I will not, but I will grant that you gave an A+ answer on my question.
Now put your money where your mouth is.
You asked. I said I want you to follow through with your first assertion.
So you won’t retract your assertion even though you said you would. I can understand how someone like me would make you comfortable. How can anyone who actually knows what the Church teaches…today…reject it? Very disturbing for those who think faith is essentially reasonable.
Alright…
cracks knuckles…time to build a case and then tear it down.
Thesis: Catholicism is the most well defined "religion"
When we try to define Catholicism, we can ask ourselves: “What
is a Catholic?”
First, who gets to answer that question? Who has the ability or right to say? Is it the pope? Which one? All of them? Is it people who claim Catholicism as an identity? Is it official ecumenical councils? Is it scripture? Is it tradition? Who gets to say?
For the purpose of this discussion, I will allege that all of the aforementioned entities have a partial ability and/or right to answer the question “What is a Catholic?”
This acknowledged, there is abundant documentation in answer to this question. A brief summary:
The New Testament
The writings of the Greek fathers
The writings of saints
Conciliar documents
Papal bulls, exhortations, declarations, etc.
Canon law
The GIRM
Various liturgies
Various catechisms
Various sacramental manuals
Various documents adopted by local episcopal councils
Various private revelations
In total, the body of documentation is astounding. It amounts to hundreds of thousands of pages of dense text, answering in an oblique way “What is a Catholic?”
The attempt at a precise answer to that question has been painstaking. It has taken thousands of years and involved bloodshed, torture, imprisonment, war, the collapse and rise of empires, and billions of contradictory opinions to reach this point, and they’re not even done yet! Surely it must be the most well-defined religion, with all those specific dogmas.
Anti-thesis: The clarity or unity is illusory
There is a parallel here in human history: Judaism. There are also hundreds of thousands of pages written by Jews in an attempt to answer the question, “What is a Jew?” And yet, the joke goes, “Two Jews, Three Opinions.” Why is this so? What is the difference between the painstaking documentation of both religions that leads a claim of “perfect unchanging clarity” by (some) Catholics, and an admittance of doubt and ignorance by Jews?
I allege that though unity is sought by Catholics, and even proclaimed by individual believers, the unity is largely illusory and a product of the individual Catholic’s own projection. Within the body of documentation, contradictions abound! How to reconcile this?

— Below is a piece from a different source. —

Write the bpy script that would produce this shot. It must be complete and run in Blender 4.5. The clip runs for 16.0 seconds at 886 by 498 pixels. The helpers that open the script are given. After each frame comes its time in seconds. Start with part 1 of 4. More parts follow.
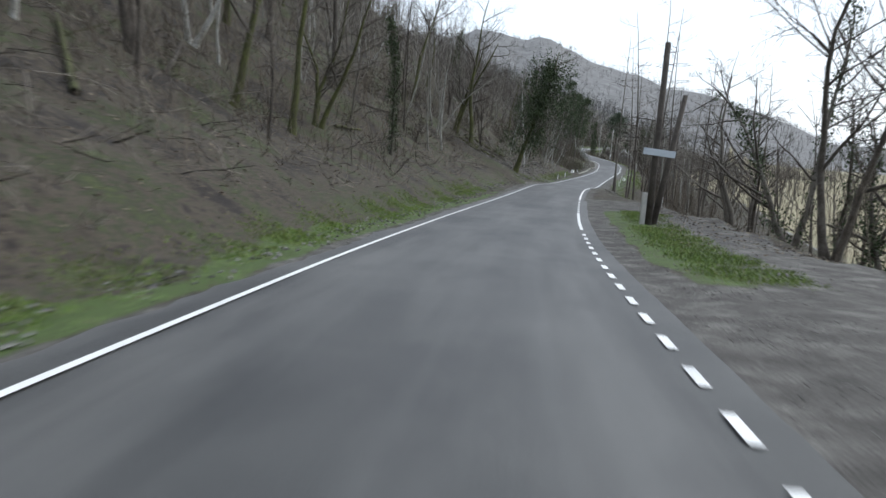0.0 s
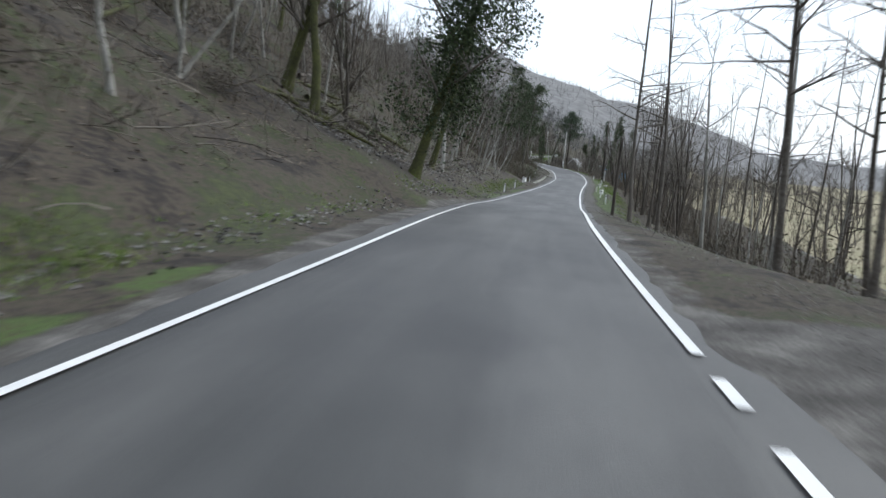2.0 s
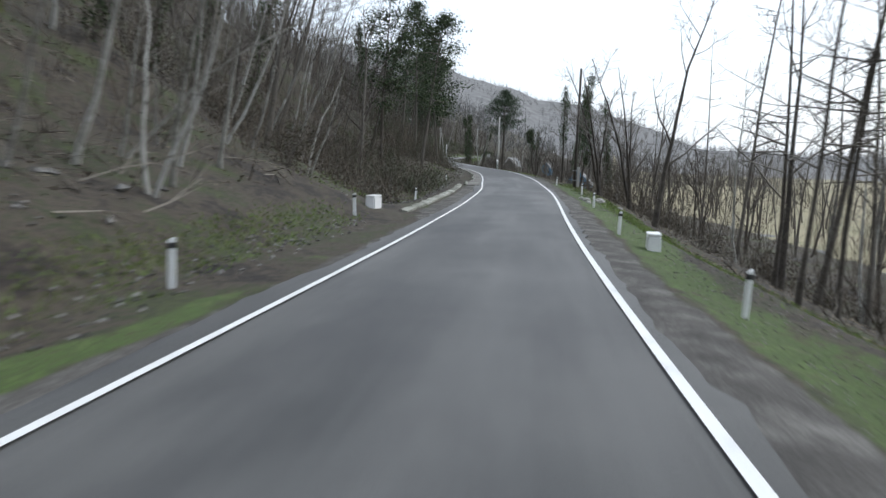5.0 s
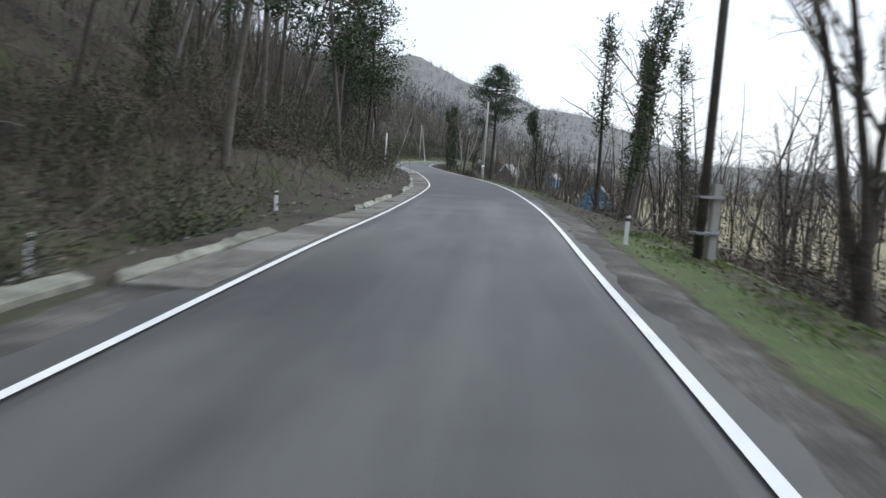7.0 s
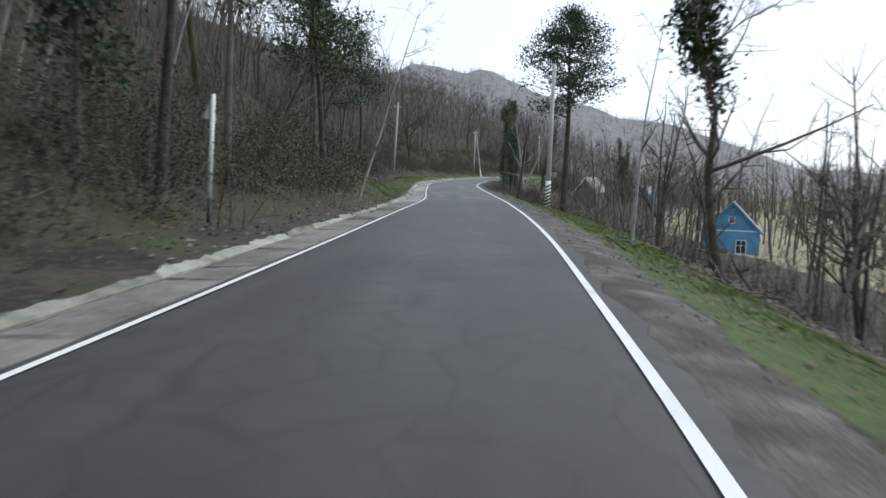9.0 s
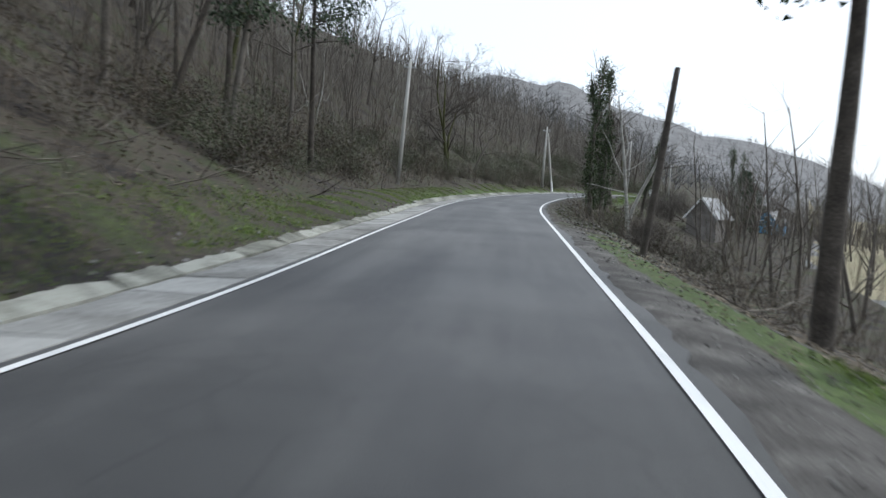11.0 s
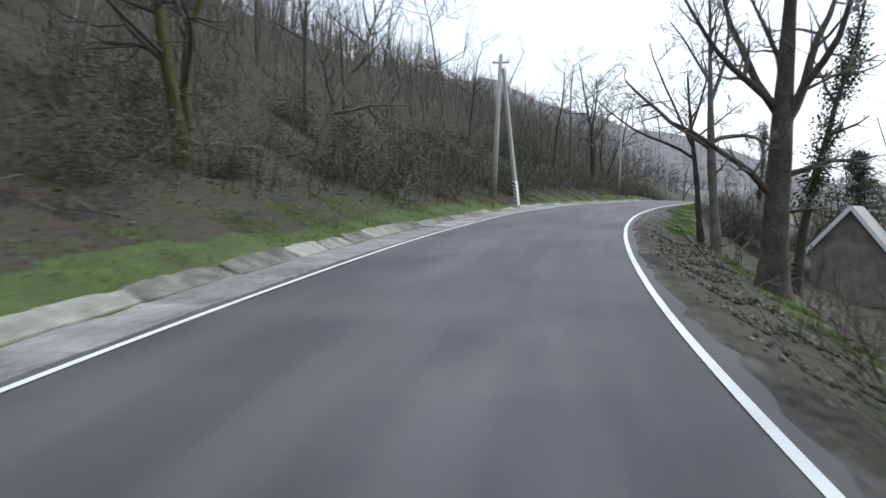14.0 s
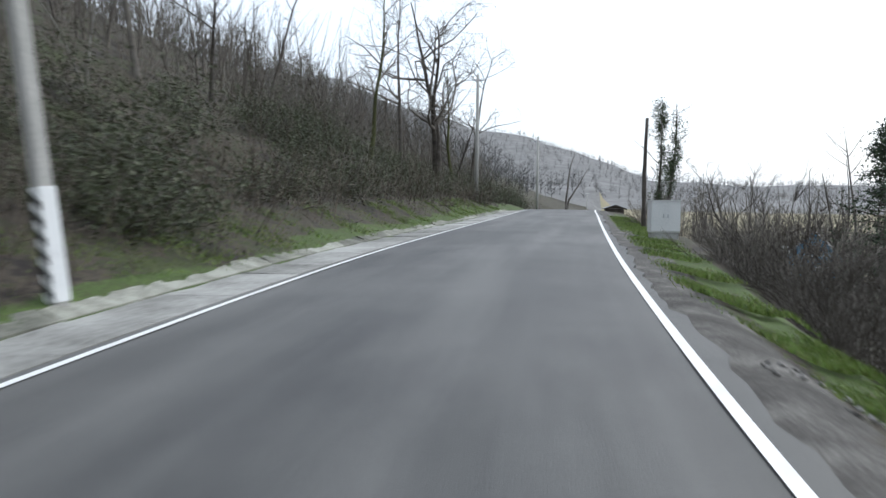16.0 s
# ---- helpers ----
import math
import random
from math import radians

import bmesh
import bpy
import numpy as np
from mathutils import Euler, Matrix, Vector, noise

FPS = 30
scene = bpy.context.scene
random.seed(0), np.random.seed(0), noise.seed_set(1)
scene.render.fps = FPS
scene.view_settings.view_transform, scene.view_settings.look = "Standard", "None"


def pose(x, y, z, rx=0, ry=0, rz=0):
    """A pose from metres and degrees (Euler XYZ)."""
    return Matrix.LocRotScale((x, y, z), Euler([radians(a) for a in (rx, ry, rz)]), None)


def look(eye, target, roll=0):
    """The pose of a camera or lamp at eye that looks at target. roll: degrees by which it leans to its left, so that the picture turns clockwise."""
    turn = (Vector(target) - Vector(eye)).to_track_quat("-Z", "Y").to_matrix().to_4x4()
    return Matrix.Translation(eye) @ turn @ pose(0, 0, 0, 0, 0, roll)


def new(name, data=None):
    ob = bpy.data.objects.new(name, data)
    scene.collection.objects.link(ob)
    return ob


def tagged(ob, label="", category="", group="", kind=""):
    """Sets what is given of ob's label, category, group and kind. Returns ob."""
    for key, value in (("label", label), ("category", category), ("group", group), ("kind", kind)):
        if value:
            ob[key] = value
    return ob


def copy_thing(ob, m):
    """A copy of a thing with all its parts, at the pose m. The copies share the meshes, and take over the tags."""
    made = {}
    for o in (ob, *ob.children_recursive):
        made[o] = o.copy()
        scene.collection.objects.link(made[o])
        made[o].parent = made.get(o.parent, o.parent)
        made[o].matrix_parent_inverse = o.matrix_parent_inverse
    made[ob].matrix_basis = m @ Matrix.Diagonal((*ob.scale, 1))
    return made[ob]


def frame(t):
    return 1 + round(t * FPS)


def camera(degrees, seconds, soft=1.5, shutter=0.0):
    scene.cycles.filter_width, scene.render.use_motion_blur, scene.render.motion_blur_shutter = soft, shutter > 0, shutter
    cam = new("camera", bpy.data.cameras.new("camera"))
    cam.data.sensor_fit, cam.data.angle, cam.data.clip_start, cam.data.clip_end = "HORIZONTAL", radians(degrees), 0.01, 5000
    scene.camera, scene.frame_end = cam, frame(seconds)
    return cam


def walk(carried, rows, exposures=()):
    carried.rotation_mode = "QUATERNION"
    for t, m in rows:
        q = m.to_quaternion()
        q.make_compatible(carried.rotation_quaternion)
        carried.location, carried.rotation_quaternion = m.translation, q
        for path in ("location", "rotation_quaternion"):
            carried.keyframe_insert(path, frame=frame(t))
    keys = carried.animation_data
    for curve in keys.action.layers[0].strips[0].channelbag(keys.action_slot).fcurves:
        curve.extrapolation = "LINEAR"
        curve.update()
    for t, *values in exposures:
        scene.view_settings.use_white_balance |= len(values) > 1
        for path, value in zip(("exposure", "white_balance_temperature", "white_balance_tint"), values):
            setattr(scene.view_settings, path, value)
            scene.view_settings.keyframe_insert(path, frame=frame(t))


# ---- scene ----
cam = camera(60.0, 16.0, 1.5, 0.3)
# seconds, x, y, z, yaw, pitch, lean
PATH = [
(0, 0.11, -0.02, 1.46, -0.02, -8.23, 4.24),
(0.5, 1.07, 9.32, 1.05, -0.93, -8.35, 3.45),
(1, 2.22, 18.78, 0.56, -1.92, -8.01, 3.62),
(1.5, 3.56, 28.12, 0.18, -3.01, -7.28, 3.95),
(2, 5.04, 37.05, -0.00, -4.25, -7.15, 4.71),
(2.5, 6.72, 45.92, -0.19, -5.31, -6.77, 3.86),
(3, 8.44, 54.35, -0.28, -6.44, -6.83, 3.44),
(3.5, 10.49, 63.43, -0.43, -7.35, -7.47, 2.08),
(4, 12.68, 72.76, -0.74, -7.84, -7.51, 1.17),
(4.2, 13.54, 76.45, -0.87, -8.08, -7.20, 1.29),
(6.3, 23.86, 115.76, -0.76, -9.58, -5.88, 3.68),
(6.5, 24.99, 120.00, -0.93, -9.47, -6.02, 4.45),
(7, 27.68, 130.87, -0.82, -8.82, -5.77, 3.72),
(7.5, 30.15, 140.72, -0.71, -7.95, -4.81, 2.77),
(8, 32.40, 150.31, -0.46, -6.94, -4.23, 3.06),
(8.5, 34.32, 159.49, -0.31, -5.00, -4.96, 2.92),
(9, 35.97, 168.36, -0.23, -2.84, -4.82, 1.55),
(9.2, 36.39, 171.81, -0.19, -2.28, -4.51, 1.53),
(11.3, 40.31, 212.00, 0.34, 2.91, -4.02, 3.42),
(11.5, 40.47, 215.93, 0.45, 3.04, -3.95, 3.31),
(12, 40.78, 225.82, 0.75, 3.21, -4.50, 3.69),
(12.5, 40.99, 235.16, 0.91, 3.16, -5.10, 3.31),
(13, 41.41, 243.97, 1.12, 2.17, -4.82, 2.97),
(13.5, 42.07, 252.87, 1.30, 0.10, -4.37, 2.25),
(14, 43.03, 261.51, 1.55, -2.72, -3.85, 1.62),
(14.5, 44.46, 269.82, 1.76, -5.76, -3.81, 2.56),
(15, 46.25, 277.68, 1.97, -8.57, -3.92, 2.31),
(15.5, 48.50, 285.60, 2.21, -11.40, -3.69, 1.66),
(16, 50.93, 292.73, 2.41, -13.77, -3.48, 0.70),
]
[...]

The Catholics with the clearest idea of themselves are those who have mentally excluded the most people from the identifier “Catholic.” The problem is, this ideology is a close cousin of hate, because to not be a Catholic, even merely implicitly, is to be one who is doomed to eternal torture. It isn’t OK to be different. It isn’t OK to not believe. Everyone has to be a Catholic. No, and not like
those people, but like
us. We’re the
real Catholics, see, the documents say so. And, if you’re not like us, well then you’re at serious risk of being despised by God!

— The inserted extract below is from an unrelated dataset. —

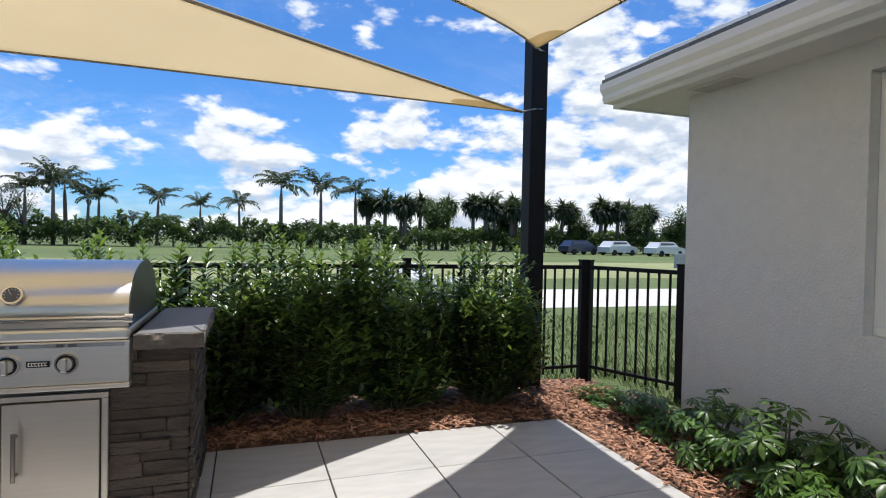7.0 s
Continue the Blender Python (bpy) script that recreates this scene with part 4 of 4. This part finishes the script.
def broad_tree(seed, h, bare=False):
    r = random.Random(seed)
    b = B()
    lv = Leaves()
    path_tube(b, [Vector((0, 0, -.1)), Vector((0.1, 0, h * .25)), Vector((0, 0.05, h * .5))], [0.22, 0.16, 0.11], 7)
    for k in range(16):
        a = r.uniform(0, 6.28)
        s = Vector((0.05, 0, h * r.uniform(.2, .5)))
        e = Vector((math.cos(a) * h * r.uniform(.12, .34), math.sin(a) * h * r.uniform(.12, .34), h * r.uniform(.5, 1.0)))
        path_tube(b, [s, s.lerp(e, .5) + Vector((0, 0, .15)), e], [0.07, 0.045, 0.015], 5)
        for _ in range(24 if bare else 240):
            p = s.lerp(e, r.uniform(.4, 1.05)) + Vector((r.gauss(0, .09 * h), r.gauss(0, .09 * h), r.gauss(0, .07 * h)))
            lv.add(p, Vector((r.uniform(-1, 1), r.uniform(-1, 1), r.uniform(-.5, .6))), Vector((0, 0, 1)), r.uniform(.20, .42), .17, .3, .2)
    return finish(b, "trunk", M_FARTRUNK), lv.mesh("crown", M_BUSH)


trees = [broad_tree(300, 6.0), broad_tree(301, 5.0), broad_tree(302, 6.5, True)]
def set_tree(k, at, s, label):
    t = thing("tree", at, label, "tree", "far trees", rz=dr.uniform(0, 360))
    t.scale = (s, s, s)
    for nm, me in zip(("trunk", "crown"), trees[k]):
        ob = new(nm, me); ob.parent = t
for x, y, k, s in ((-25.3, 66, 2, 1.05), (-24.2, 67, 2, 0.95), (-26.6, 65, 2, 0.9), (-61, 67, 0, 1.1), (-63.5, 66, 1, 1.2), (21.7, 67, 0, 1.1), (-74, 72, 1, 1.0), (-80, 70, 0, 0.9), (-62, 69, 2, 0.8), (32, 68, 0, 1.05), (-27, 66, 1, 0.55), (-30, 68, 1, 0.6), (-46, 66, 1, 0.55),
                   (40, 62, 0, 0.9), (46, 58, 0, 1.0), (51, 56, 1, 1.15), (56, 54, 0, 0.9), (62, 50, 0, 1.0), (68, 44, 1, 1.2), (74, 38, 0, 1.1)):
    set_tree(k, (x, y, -0.05), s, "bare-branched young tree far off" if k == 2 else "rounded leafy tree far off")

# belts of bushes along the horizon
def belt(x0, x1, y0, y1, h, count, seed, size=0.5):
    r = random.Random(seed)
    lv = Leaves()
    for _ in range(count):
        x = r.uniform(x0, x1)
        top = h * (0.55 + 0.5 * noise.noise(Vector((x * 0.35, seed, 0))) + 0.25 * noise.noise(Vector((x * 1.3, seed, 4))))
        z_ = max(0, top) * math.sqrt(r.random())
        d = Vector((r.uniform(-1, 1), r.uniform(-1, .2), r.uniform(-.3, 1)))
        lv.add(Vector((x, y0 + (y1 - y0) * (x - x0) / (x1 - x0) + r.uniform(-1.5, 1.5), z_ - .05)), d, Vector((0, 0, 1)), size * r.uniform(.6, 1.3), size * .5, .3, .2)
    return lv
for nm, lv in (("far_bushes", belt(-100, 42, 62, 62, 4.0, 34000, 3)), ("far_bushes", belt(40, 110, 60, 28, 3.6, 14000, 8)), ("far_woods", belt(-300, -60, 90, 130, 9.0, 26000, 14, 1.8)),
               ("far_woods", belt(-320, -150, 130, 60, 12.0, 12000, 17, 2.4)), ("far_woods", belt(-60, 200, 150, 120, 7.0, 16000, 23, 1.6))):
    tagged(new(nm, lv.mesh(nm, M_BUSH)), "dark green belt of bushes along the horizon", "bushes", "", "stuff")


# distant house with a clay roof
hs = thing("house", (-200, 96, 0), "low pale house with a terracotta roof far off", "house")
b = B(); box(b, -9, 9, -5, 5, -.1, 3.0)
part("wall", b, M_STUCCO, hs)
b = B()
v = [b.verts.new(p) for p in ((-10, -6, 3), (10, -6, 3), (10, 6, 3), (-10, 6, 3), (-4, 0, 5.6), (4, 0, 5.6))]
for f in ((0, 1, 5, 4), (1, 2, 5), (2, 3, 4, 5), (3, 0, 4)):
    b.faces.new([v[i] for i in f])
part("roof", b, M_CLAY, hs)
for x in (-6, -2, 2, 6):
    b = B(); box(b, x - .7, x + .7, -5.06, -5.0, 1, 2.3)
    part("window", b, M_DARKSTEEL, hs)


def car(paint, label, at, rz):
    t = thing("car", at, label, "car", "cars parked far off", rz=rz)
    b = B()
    prof_ = [(-2.3, .35), (-2.3, .95), (-2.0, 1.05), (-1.6, 1.6), (0.6, 1.65), (1.2, 1.1), (2.2, .95), (2.35, .6), (2.3, .35)]
    l0 = [b.verts.new((x, -.9 if z_ < 1.2 else -.72, z_)) for x, z_ in prof_]
    l1 = [b.verts.new((x, .9 if z_ < 1.2 else .72, z_)) for x, z_ in prof_]
    for i in range(len(prof_)):
        j = (i + 1) % len(prof_)
        b.faces.new((l0[i], l0[j], l1[j], l1[i]))
    b.faces.new(l0); b.faces.new(l1[::-1])
    part("body", b, paint, t)
    for y in (-.86, .8):
        b = B(); v = [b.verts.new((x, y + (.06 if z_ > 1.3 and y < 0 else 0), z_)) for x, z_ in ((-1.7, 1.12), (.95, 1.12), (.5, 1.5), (-1.45, 1.5))]
        b.faces.new(v)
        p = part("window", b, M_DARKSTEEL, t)
        p.modifiers.new("thick", "SOLIDIFY").thickness = 0.06
    for x in (-1.45, 1.4):
        for y in (-.85, .85):
            b = B(); tube(b, (x, y - .1, .33), (x, y + .1, .33), .34, seg=16)
            part("wheel", b, M_TYRE, t)
    return t
car(M_PAINT_B, "dark blue estate car parked beyond the lawn", (34.2, 52.5, -.05), 8)
car(M_PAINT_W, "white estate car parked beyond the lawn", (38.3, 51, -.05), 12)
car(M_PAINT_W, "white estate car parked beyond the lawn", (43.0, 48.8, -.05), 8)
gp = thing("site_hoarding", (25.6, 20.6, -.05), "long grey panel hoarding beyond the path", "hoarding", rz=-38)
b = B(); box(b, 0, .98, -.05, .05, 0, 0.85, .02)
pm = finish(b, "panel", M_GREYWALL)
for k in range(9):
    ob = new("panel", pm); ob.parent = gp; ob.location = (-4.5 + k, 0, 0)

# rubble by the path
rb2 = B()
rr = random.Random(6)
for _ in range(60):
    g = bmesh.ops.create_icosphere(rb2, subdivisions=1, radius=rr.uniform(.12, .34), matrix=pose(rr.gauss(0, .9), rr.gauss(0, .5), rr.uniform(.0, .35), rr.uniform(0, 90), rr.uniform(0, 90), 0) @ Matrix.Diagonal((1.2, 1, .6, 1)))
    for v_ in g["verts"]:
        v_.co += Vector((rr.uniform(-.05, .05), rr.uniform(-.05, .05), rr.uniform(-.04, .04)))
ro = solid("rubble_heap", rb2, M_ROCK, "heap of pale broken rock beside the white path", "rubble", kind="stuff")
ro.location = (2.2, 12.3, -.02)

# grass blades near the fence
gb2 = Leaves()
for _ in range(16000):
    x, y = gr.uniform(-1.2, 7.5), 1.15 + 4.3 * gr.random() ** 1.5
    if x > WX - .1 and y < .3:
        continue
    a = gr.uniform(0, 6.28)
    gb2.add(Vector((x, y, -.052)), Vector((.5 * math.cos(a), .5 * math.sin(a), 1)), Vector((math.sin(a), 1, 0)), gr.uniform(.05, .11), .008, .2, .3)
for _ in range(3500):
    x, y = gr.uniform(1.75, 4), gr.uniform(-.3, 1.3)
    a = gr.uniform(0, 6.28)
    gb2.add(Vector((x, y, -.052)), Vector((.5 * math.cos(a), .5 * math.sin(a), 1)), Vector((math.sin(a), 1, 0)), gr.uniform(.05, .11), .008, .2, .3)
tagged(new("lawn_grass", gb2.mesh("lawn_grass", M_BLADE)), "short green lawn grass beyond the fence", "grass", "", "stuff")

# ---- pavers, nearest the house first ----
tb = B(); box(tb, 0.0045, TILE - 0.0045, -TILE + 0.0025, -0.0025, -0.02, 0.0, 0.002)
tile_me = finish(tb, "paver", M_TILE)
tb = B(); box(tb, 0.0045, PX1, -TILE + 0.0025, -0.0025, -0.02, 0.0, 0.002)
tile_right = finish(tb, "paver", M_TILE)
LW = 0.0 - 13 * TILE - PX0
tb = B(); box(tb, TILE - LW, TILE - 0.0045, -TILE + 0.0025, -0.0025, -0.02, 0.0, 0.002)
tile_left = finish(tb, "paver", M_TILE)
rest = B()
for r in range(21):
    for c in range(-14, 1):
        me = tile_right if c == 0 else tile_left if c == -14 else tile_me
        if r < 19:
            ob = new("paver", me); ob.parent = floor; ob.location = (c * TILE, -r * TILE, rnd.uniform(0, 0.0012))
        else:
            box(rest, c * TILE + 0.0025, (c + 1) * TILE - 0.0025 if c < 0 else PX1, -(r + 1) * TILE + 0.0025, -r * TILE - 0.0025, -0.02, 0.0)
for r in range(10, 21):
    for c in range(1, 10):
        box(rest, c * TILE - TILE + PX1 + 0.003, c * TILE + PX1 - 0.003, -(r + 1) * TILE + 0.0025, -r * TILE - 0.0025, -0.02, 0.0)
pr = part("pavers_beyond", rest, M_TILE, floor)
tagged(pr, kind="stuff")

Could there be a more hateful ideology? “You have to be like me, just like me. You have to think like me, just like me. If you don’t, well, then either you’re
invincibly ignorant or God despises you, and you must despise God too! No, you can’t possibly love God or be a good person unless you’re just like me and think just like I do. Here, read these documents, they say so, and they’re always right, just like me!”
This isn’t a childish, tantrum inducing hate. This is a cool, calm, and collected hate. A systemic hate that simultaneously builds the Catholic’s ego into a towering edifice, 2,000 years old, founded by God himself, etc while smashing all of humanity into nothingness. Original sinners. Chaff. Ultimately and only valuable to God if they convert one way or the other, explicitly or implicitly.
Deep within Catholicism is a hatred of humanity, and a desire to obliterate it. Most Catholics are not self-conscious of this of course. Catholics aren’t monsters or psychopaths. If they knew what they were doing, they’d stop! Indeed, as the consciousness awakes to the hatred, the believer drifts away from rigid dogmatism. We see this with “liberal” sisters who spend all of their time helping the poor. And, I argue, we see this with Pope Francis. He is
not a hater. He is not a rigid dogmatist. He calls all of humanity “God’s children.” Is he a Catholic?